Sunday, March 18, 2018

Tyler Johnson Was Here by Jay Coles



Wow, I really wasn't a fan of this one at all and that bums me out, because I was fully expecting to love TYLER JOHNSON WAS HERE. Since my feelings about this are so complicated and the subject matter is so delicate, I'm going to list out my thoughts in bullet points. (Bullet points are so much easier!)

Some thoughts:

1. I loved what this book was trying to do, and even if it didn't quite succeed, the publication of books like THE HATE U GIVE and TYLER JOHNSON WAS HERE not only gives the Black Lives Matter movement more exposure, it puts books featuring kids of color into the hands of actual kids of color with stories that they can relate to (whether in a good or bad way). That's nothing to sneeze at, and I can appreciate the value of books like TYLER JOHNSON WAS HERE even if I don't enjoy them.

2. Comparisons to THE HATE U GIVE are going to be inevitable. They are very similar stories: two high school kids of color who feel a lot of pressure to "act white" in order to be successful, who live in a low-income/racially diverse area with lots of criminal/gang activity, whose lives are torn apart by police brutality spurred on by racial discrimination that ends up starting a local movement. I don't think the similarity is a bad thing, because like I said before, Black Lives Matter is a movement representing real victims of police brutality, and those narratives are important. But it's my opinion that THE HATE U GIVE is a much better book, and handles the subject matter better.

3. The characters in here feel very undeveloped. I didn't get much of a sense of who Tyler was, whereas the main character in THUG all but leaped from the pages. I would have liked to have gotten a better sense of his character, because that might have made me like him more. He just felt very bland and passive to me, and I couldn't figure out if that was meant to be intentional or not. His choices, particularly the one at the end involving his future, didn't make sense and seemed to be fueled for the sake of keeping the story moving. All of his friends are very one-note, and his sort-of love interest, when she appears, kind of just feels like the generic manic pixie dreamgirl type.

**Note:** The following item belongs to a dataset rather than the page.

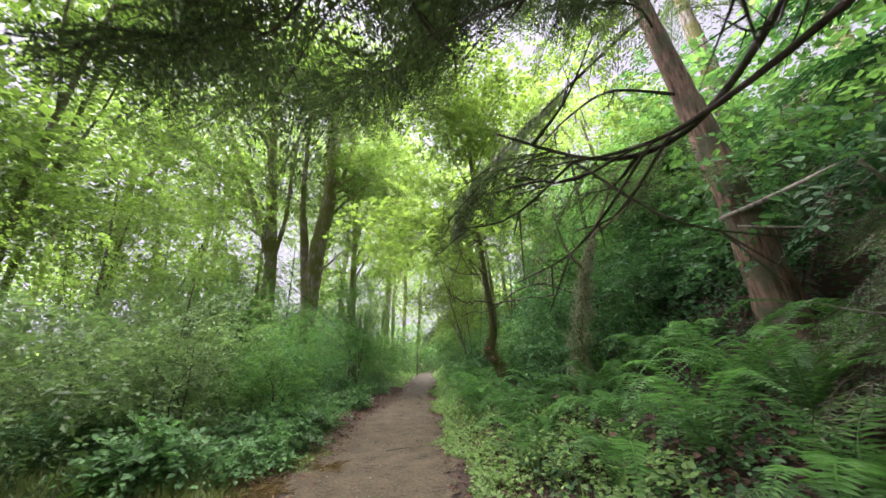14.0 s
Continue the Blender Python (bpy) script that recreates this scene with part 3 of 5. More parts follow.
FROND = [frond_mesh("frond", 110 + i, length=0.8 + 0.07 * i, pairs=32 + i) for i in range(4)]


def fern(seed, x, y, size=1.0, fronds=13):
    g = np.random.default_rng(seed)
    t = thing("sword_fern", "green sword fern with arching fronds on the leafy bank", "fern", (x, y, float(land(x, y)) - 0.02), "ferns along the bank")
    for i in range(fronds):
        a = 6.283 * i / fronds + g.normal() * 0.22
        part("frond", FROND[g.integers(4)], t, m=place(g.normal() * 0.02, g.normal() * 0.02, 0, turn=a, size=size * g.uniform(0.75, 1.12), lean_y=g.uniform(-0.35, 0.3), lean_x=g.normal() * 0.12))
    return t

# ---- tall trees west of the trail ----
MAP_L = "tall maple with grey mossy bark, green crown"
broad_tree(201, MAP_L + ", forked trunk", [(-7.5, 11, 0), (-7.6, 10.9, 4), (-7.65, 10.9, 7.2), (-7.3, 11, 10.5), (-6.6, 11.2, 14)], 0.24, BARK_GREY,
           [(-8.5, 10.5, 11, 2.2, 4), (-6.5, 11, 13, 2.2, 5), (-7, 9.5, 8.0, 1.6, 3)], forks=[([(-7.65, 10.9, 7.2), (-8.0, 10.9, 9), (-8.4, 11, 13)], 0.13), ([(-7.5, 10.9, 8.4), (-7.0, 10.7, 10), (-6.2, 10.4, 12)], 0.09)], foliage=HIGH)
broad_tree(202, MAP_L, [(-6.2, 10.8, 0), (-6.2, 10.6, 4), (-6.15, 10.4, 7.3), (-6.0, 10.4, 12)], 0.13, BARK_GREY, [(-5.6, 10.2, 9.5, 1.6, 3), (-6.6, 10.5, 12, 1.6, 3), (-5.4, 9.4, 6.4, 1.3, 2)])
broad_tree(203, MAP_L + ", spreading forks", [(-5.35, 10.4, 0), (-5.25, 10.4, 2.6), (-5.17, 10.4, 4.1), (-5.0, 10.4, 6.5), (-4.75, 10.4, 9.0)], 0.16, BARK_MOSS,
           [(-4.0, 11, 11.8, 1.8, 4), (-5.8, 10.6, 12, 1.6, 4), (-3.4, 11.4, 8.4, 1.5, 4), (-2.4, 13, 11, 1.8, 3), (-5.0, 10.8, 7.6, 1.3, 3)], forks=[([(-4.78, 10.4, 8.7), (-4.3, 10.4, 9.9), (-3.3, 10.4, 11.5)], 0.09), ([(-4.8, 10.4, 8.6), (-5.1, 10.4, 10.2), (-5.4, 10.5, 13)], 0.08), ([(-4.75, 10.4, 8.9), (-4.5, 10.2, 11), (-4.4, 10.2, 13.5)], 0.07)])
broad_tree(204, MAP_L, [(-9.9, 8.4, 0), (-10.2, 8.4, 4), (-10.6, 8.4, 8), (-10.6, 8.6, 13)], 0.17, BARK_GREY, [(-10.4, 8.6, 8.5, 2.0, 5), (-9.5, 9, 12, 2, 5)])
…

4. All the white people in this book are assholes. This kind of ties into the third bullet point - all the bad people in this book, like the cops and the mean principal and the well-meaning, but white guilt apologist "I-have-a-diversity-checklist-in-my-back-pocket-and-that-checklist-says-I-must-be-nice-to-you-for-diversity-related-reasons" MIT representative are just hilarious stereotypes of white people being shitty in various shitty ways. That cop, man. What the actual fresh hell was he doing. What a psychopath. I couldn't help but compare the cop scenes in here with the cop scene in THUG, where the cop did what he did because his racism surfaced during a snap decision he made because he was afraid. Here, it was just like the cop decided he was going to be all, "Yaaaaay! Power abuse is fun!" Ditto the principal, with his constant attempts to sabotage poor Tyler. I was just waiting for that dude to start twirling his mustache and tying people to train tracks. Subtle this was not.

 Edit: Removed Principal Dodson from the "white people are assholes" section because apparently he was black and I missed this is my skim-a-thon. My bad.

I'm glad I was approved for an advance reader copy of this book and I'm sorry I didn't like this more. I see that at least some of my friends on Goodreads really enjoyed this book, so maybe you will, too.

Thanks to Netgalley/the publisher for the review copy!